Saturday, December 18, 2004

christmas at sushil villa

Some people have asked if anything's happening for Christmas here in Nepal. Last night, our bosses had Ewan, Nini, and I over for drinks and dinner. First, the engineers put together the plastic christmas tree they'd brought from the US. Then there was a lot of putting up ornaments and lights about both the tree and the living room. It was clear they'd done this before, complete with a 110 volt supply for the UL approved lights. Then, this historic photo was taken.


Work was good this week. Ewan and I spent more time on the brushless DC motors I wrote about first in anything anyone told you about Nepali gin. We'd hoped to get the electric scooter up and running, but we had to settle for the motor violently jumping only 1/32 of a turn right before the fuse failed, sparks were heard, and the controller caught on fire. We still don't know exactly what went wrong, but the sequence of events leading to this conclusion included (a) the manual being available only in Chinese and (b) the previous Nepali mechanics method of "fixing" including, first off, cutting all the connectors off the controller, motor, and auxillary devices (ignition key, brakes, etc). There are 16 wires coming out of the controller. We were following traces on the circuit board and windings in the motor to find out what went where. A beep-on-continuity multimeter was great to have.

We found that multimeter at an electronics store in Kathmandu after discovering Ecosystems's existing multimeter gave different voltage readings depending upon the scale it was set to - big problem. When we were at the store, we got the breakdown on available models' prices. The American-made Fluke-brand multimeter was 13000 rupees (~USD180). This is in a country where the average annual income is under USD200. The guy had two other ones. One he said was Korean for 750 rupees (USD11), and a Chinese one that said "Fuke" on it for 150 rupees (USD2). We said we'd get the Korean one, but when he brought it out, there weren't any circles in the writing's charaters. I told him the thing wasn't Korean, it was Chinese. Not an argument for court, but he bought it and admitted it was Chinese too - but made by a Korean company. Whatever. We didn't feel like betting 20 hours of work on a 2 dollar multimeter, so the 11 dollar one made us feel better either way.

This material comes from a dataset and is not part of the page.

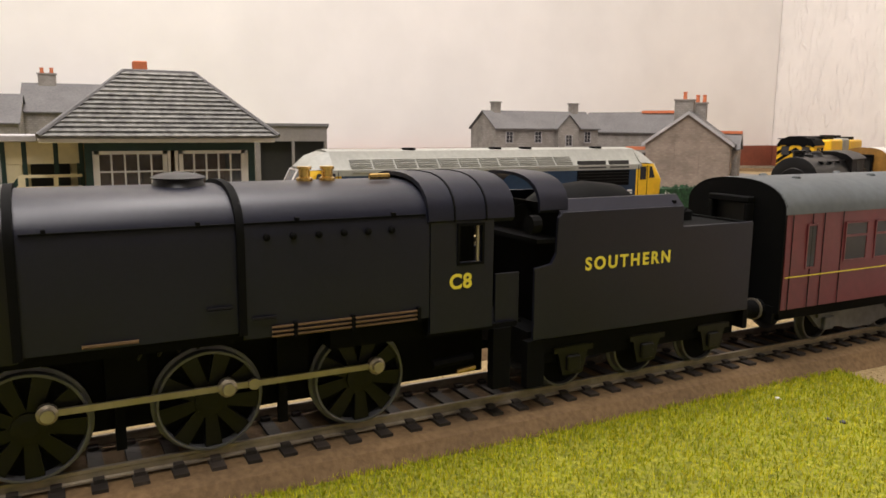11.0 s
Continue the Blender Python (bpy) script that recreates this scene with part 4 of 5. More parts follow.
def austerity_loco():
    t = thing("steam_locomotive", "black six-wheeled austerity steam locomotive with red buffer beam", "locomotive")
    # frames and footplate gear
    part("frame", box(B(), -6.6, 6.6, -23, 104, 6.5, 21), BLACKM, t, "black main frames")
    part("firebox_base", box(B(), -14, 14, 60, 84, 19, 26), BLACKM, t)
    part("valance", box(B(), -15.5, 15.5, -17, 96, 23.4, 25.6), BLACKM, t, "black running plate edge")
    # casing in three lengths with raised bands
    n = 10
    part("smokebox_casing", loft(B(), [casing_ring(-18.2, 17.3, zb=24.8), casing_ring(-0.6, 17.3, zb=24.8)]), BLACK, t, "rounded satin black smokebox casing", smooth=True)
    part("boiler_casing", loft(B(), [casing_ring(-0.4, 16.8, zb=25.6, zt=53.3), casing_ring(40, 16.8, zb=25.6, zt=53.3)]), BLACKB, t, "satin black boiler casing", smooth=True)
    part("firebox_casing", loft(B(), [casing_ring(40.2, 17.0, zb=24.2, zt=53.4), casing_ring(83, 17.0, zb=24.2, zt=53.4)]), BLACKB, t, "satin black firebox casing", smooth=True)
    for y in (-0.5, 40.1):
        part("band", loft(B(), [casing_ring(y - 0.8, 17.7, zb=25.2, zt=54.2, zs=43.9), casing_ring(y + 0.8, 17.7, zb=25.2, zt=54.2, zs=43.9)]), BLACKM, t, "raised casing band", smooth=True)
    # front plate with door
    fr = B()
    loft(fr, [front_ring(-19.8, 15.8, 5.5, 22.0, zt=52.4, zs=43.0), front_ring(-18.2, 17.0, 6.0, 21.5, zt=53.3, zs=43.5)])
    part("front_plate", fr, BLACK, t, "rounded flat smokebox front", smooth=True)
    dr = part("smokebox_door", turned(B(), (0, -19.8, 38.5), "y", [(0, 11.5), (-0.7, 11.3), (-1.1, 9.5)], 28), BLACK, t, "round smokebox door", smooth=True)
    part("door_rail", rod(B(), (-8, -21.4, 40), (8, -21.4, 40), 0.3, 6), BLACKM, dr)
    part("door_strap", box(B(), -1, 1, -21.2, -20.6, 34, 44), BLACKM, dr)
    for x in (-13.5, 13.5):
        part("handrail", rod(B(), (x * 1.12, -21.0, 27), (x * 1.12, -21.0, 44), 0.35, 6), BLACKM, t)
    part("top_lamp", turned(B(), (0, -21, 49.5), "y", [(0, 1.2), (2, 1.3)], 10), BLACKM, t)
    # chimney and dome
    part("chimney", turned(B(), (0, -11.5, 51.5), "z", [(0, 6.0), (1.2, 4.9), (3.6, 4.8), (4.1, 5.2), (4.7, 5.2), (4.7, 4.3), (2.0, 4.1)], 28), BLACK, t, "wide stubby black chimney", smooth=True)
    part("dome", turned(B(), (0, 31.5, 52.6), "z", [(0, 6.2), (1.0, 5.3), (1.8, 5.1), (2.2, 5.8), (2.9, 3.9), (3.3, 0.9)], 28), BLACK, t, "low black dome", smooth=True)
    for y in (59.5, 65.0):
        v = part("safety_valve", turned(B(), (0, y, 53.2), "z", [(0, 1.9), (0.8, 1.9), (1.0, 1.3), (2.6, 1.3), (2.7, 1.7), (3.3, 1.7)], 14), BRASS, t, "brass safety valve", smooth=True)
    part("whistle", rod(B(), (4, 74, 54.2), (4, 79, 54.2), 0.7, 8), BRASS, t, "brass whistle", smooth=True)
    for i in range(6):
        part("wash_out_plug", turned(B(), (16.8, 45.5 + i * 5.6, 44.0), "x", [(0, 0.75), (0.7, 0.7), (0.9, 0.3)], 10), BLACKM, t)
    for y in (5, 32, 52, 74):
        part("casing_clip", box(B(), 16.4, 17.5, y - 0.4, y + 0.4, 46.8, 47.6), BLACKM, t)
    part("casing_seam", box(B(), 16.3, 17.05, 1, 82, 46.6, 46.95), BLACKM, t)
    for z in (24.4, 25.3, 26.2):
        part("pipe", rod(B(), (17.6, 46, z), (17.6, 80, z), 0.28, 6), COPPER, t, "thin copper pipe")
    for y in (51, 64, 80):
        part("pipe_clip", box(B(), 17.2, 18.1, y - 0.4, y + 0.4, 23.8, 27), BLACKM, t)
    part("grab_rail", rod(B(), (17.5, 10, 26.5), (17.5, 20, 26.5), 0.35, 6), COPPER, t)
    for y in (33, 42, 33):
        part("hand_hold", rod(B(), (17.6, y, 31 - (y - 33) * 0.3), (17.6, y + 5, 31 - (y - 33) * 0.3), 0.3, 6), BLACK, t)
    # buffer beam
    bm = part("buffer_beam", box(B(), -17, 17, -27.5, -25.3, 9.4, 17.4), REDB, t, "bright red buffer beam", bevel=0.2)
    lettering("beam_lettering", "C8", 4.6, YELT, bm, Matrix.Translation((0.0045, -0.0276, 0.0137)) @ FRONT, "yellow characters")
    buffers(t, -27.4, 13.5, REDB, -1)
    part("footplate", prism(B(), [(-17, 17.2), (-17, 18.2), (17, 18.2), (17, 17.2)], "y", -25.5, -17), BLACKM, t)
    for s in (-1, 1):
        br = B(); prism(br, [(-25.4, 17), (-17, 24), (-17, 10), (-25.4, 10)], "x", s * 9 - 0.6, s * 9 + 0.6); part("bracket", br, BLACKM, t)
    part("coupling", box(B(), -1.2, 1.2, -36, -27, 6.5, 8), BLACKM, t); part("coupling_loop", rod(B(), (-4.5, -36, 7.2), (4.5, -36, 7.2), 0.5, 6), BLACKM, t)
    for x in (-4.5, 4.5):
        part("coupling_arm", rod(B(), (x, -36, 7.2), (x, -29, 8.5), 0.5, 6), BLACKM, t)
        part("coupling_drop", rod(B(), (x, -36, 7.2), (x, -36, 12.4), 0.45, 6), BLACKM, t)
    hose = B()
    pts = [(-4, -28, 17), (-4, -30, 20), (-4, -33, 18), (-5, -34.5, 13), (-6, -33, 8)]
    for a, b in zip(pts, pts[1:]):
        rod(hose, a, b, 0.75, 8)
    part("vacuum_hose", hose, BLACKM, t, "black vacuum hose", smooth=True)
    for x in (-12, 0, 12):
        part("lamp_iron", box(B(), x - 0.5, x + 0.5, -26, -25.4, 17.4, 21.5), BLACKM, t)
    for x in (-16, 16):
        st = part("front_steps", box(B(), x - 0.5, x + 0.5, -24.8, -24.2, 3.2, 10), BLACKM, t); part("step", box(B(), x - 1.4, x + 1.4, -25.4, -23.8, 3.0, 3.5), BLACKM, st)
    # cab
    cb = B()
    for y0, y1, z0, z1 in ((83.2, 90.6, 20.5, 45.5), (96.8, 100.0, 20.5, 45.5), (90.6, 96.8, 20.5, 35.8), (90.6, 96.8, 43.9, 45.5)):
        box(cb, 16.0, 17.2, y0, y1, z0, z1)
    bmesh.ops.remove_doubles(cb, verts=cb.verts, dist=0.001)
    cs = part("cab_side", cb, BLACKB, t, "satin black cab side")
    # Matt black sheet behind the window stands in for shade inside the cab.
    part("cab_lining", box(B(), 9.0, 10.0, 86, 99, 22, 46), BLACKM, cs)
    # Thin steel bar modelled in place of a glint at the rear edge.
    part("window_bar", box(B(), 16.4, 16.9, 95.6, 96.2, 35.8, 43.9), STEEL, cs, "bright bar standing in for a glint on the window edge")
    wf = B()
    for a in ((90.1, 90.7, 35.3, 44.4), (96.7, 97.3, 35.3, 44.4), (90.1, 97.3, 35.2, 35.8), (90.1, 97.3, 43.9, 44.5)):
        box(wf, 17.2, 17.55, *a)
    part("window_frame", wf, BLACKM, cs)
    lettering("cab_lettering", "C8", 4.5, YELT, cs, Matrix.Translation((0.01726, 0.0911, 0.0315)) @ SIDE, "yellow characters", 1.1)
    part("cab_side", box(B(), -17.2, -16.0, 83.2, 100, 20.5, 45.5), BLACKB, t, "satin black cab side")
    part("cab_front", box(B(), -16, 16, 83.2, 84.2, 20.5, 50), BLACKM, t)
    rf = B(); arc = casing_ring(82.5, 17.6, zb=45.2, zt=55.0, zs=45.3)[2:]
    arc2 = [(x * 0.95, y, z - 0.9) for x, y, z in arc]
    ring0 = arc + arc2[::-1]
    loft(rf, [[(x, y, z) for x, y, z in ring0], [(x, 105.5, z) for x, y, z in ring0]])
    part("cab_roof", rf, BLACKB, t, "curved black cab roof", smooth=True)
    for y in (89, 97.5):
        part("roof_seam", loft(B(), [[(x * 1.01, y, z + 0.15) for x, _, z in ring0], [(x * 1.01, y + 0.4, z + 0.15) for x, _, z in ring0]]), BLACKM, t)
    part("cab_floor", box(B(), -16, 16, 83, 108, 19.5, 20.6), BLACKM, t)
    part("backhead", box(B(), -11, 11, 84, 90, 20, 47), BLACKM, t)
    part("fall_plate", box(B(), -12, 12, 100, 112, 19, 19.8), BLACKM, t)
    part("cab_steps", box(B(), 14, 16.5, 101, 106, 5, 19.5), BLACKM, t); part("injector", rod(B(), (13, 86, 12), (13, 97, 12.5), 1.2, 8), BLACKM, t); part("injector_pipe", rod(B(), (14.5, 92, 10), (14.5, 97, 10.4), 0.6, 8), BRASS, t)
    part("sand_box", box(B(), 7.0, 10.4, 14, 22, 12, 22), BLACKM, t); part("sand_box", box(B(), 7.0, 10.4, 49, 56, 12, 22), BLACKM, t)
    part("brake_hanger", box(B(), 7.5, 9.2, 15.5, 17.5, 3, 12), BLACKM, t); part("brake_hanger", box(B(), 7.5, 9.2, 49.5, 51.5, 3, 12), BLACKM, t)
    for k in range(4):
        part("lubricator_pipe", rod(B(), (14 - k, 20 + k * 4, 22), (15, 22 + k * 4, 26), 0.35, 6), BLACK, t)
    wheels = []
    for y in (0, 32.2, 64.4):
        for x in (1, -1):
            wheels.append(wheel(t, y, 10.4, x, "driving_wheel", 9, math.pi / 2 if x > 0 else math.pi))
        part("axle", rod(B(), (-8, y, 10.4), (8, y, 10.4), 1.4, 10), BLACKM, t)
    rods = []
    for sx, ph in ((1, 0), (-1, math.pi / 2)):
        cr = part("coupling_rod", B(), STEEL, t, "bright steel coupling rod")
        for y0, y1 in ((0, 32.2), (32.2, 64.4)):
            part("rod_length", loft(B(), [[(sx * 11.2, y0, -0.62), (sx * 11.9, y0, -0.62), (sx * 11.9, y0, 0.62), (sx * 11.2, y0, 0.62)], [(sx * 11.2, y1, -0.62), (sx * 11.9, y1, -0.62), (sx * 11.9, y1, 0.62), (sx * 11.2, y1, 0.62)]]), STEEL, cr)
        for y in (0, 32.2, 64.4):
            part("rod_boss", turned(B(), (sx * 10.8, y, 0), "x", [(0, 1.9), (sx * 1.5, 1.9), (sx * 1.9, 1.3), (sx * 2.6, 1.2)], 14), STEEL, cr, smooth=True)
        part("knuckle", turned(B(), (sx * 10.9, 37.5, 0), "x", [(0, 1.2), (sx * 1.4, 1.2)], 10), STEEL, cr)
        rods.append((cr, ph))
    # the model's body is a little shorter than true scale behind the leading axle
    for c in t.children_recursive:
        if c.name.split(".")[0] in ("driving_wheel", "coupling_rod") or (c.parent and c.parent.name.split(".")[0] in ("driving_wheel", "coupling_rod")) or c.name.startswith("axle"):
            continue
        if c.name.startswith("cab_lettering"):
            c.matrix_basis.translation.y *= 0.938
            continue
        for v in c.data.vertices if c.type == "MESH" else ():
            if v.co.y > 0:
                v.co.y *= 0.938
            elif v.co.y < -0.024:
                v.co.y += 0.002
    return t, wheels, rods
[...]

Yesterday evening Ewan and I saw there was a bubbling spring outside the office's gate, where there had been no bubbling spring before. I told our boss, and she came out to take a look at it and we agreed it was a broken water main. I said "well, then, let's call the city and have them send a crew out". We looked at each other and had a good long laugh about that one - city maintainance crews! Tip your waitress.

2 Comments:

At 1:23 PM, Anonymous said...

Will, maya here. in memphis. at work. looking at your blog, and generally thinking "damn, will looks tanned, thin, and well-rested."

 
At 6:40 PM, mike lin said...

damn will, i'm sittin' here thinkin', "what the hell am i doing in jersey?!?" it smells like pickles and exhaust and it's freezing! glad to see you're doin' well (and lookin' mighty fine).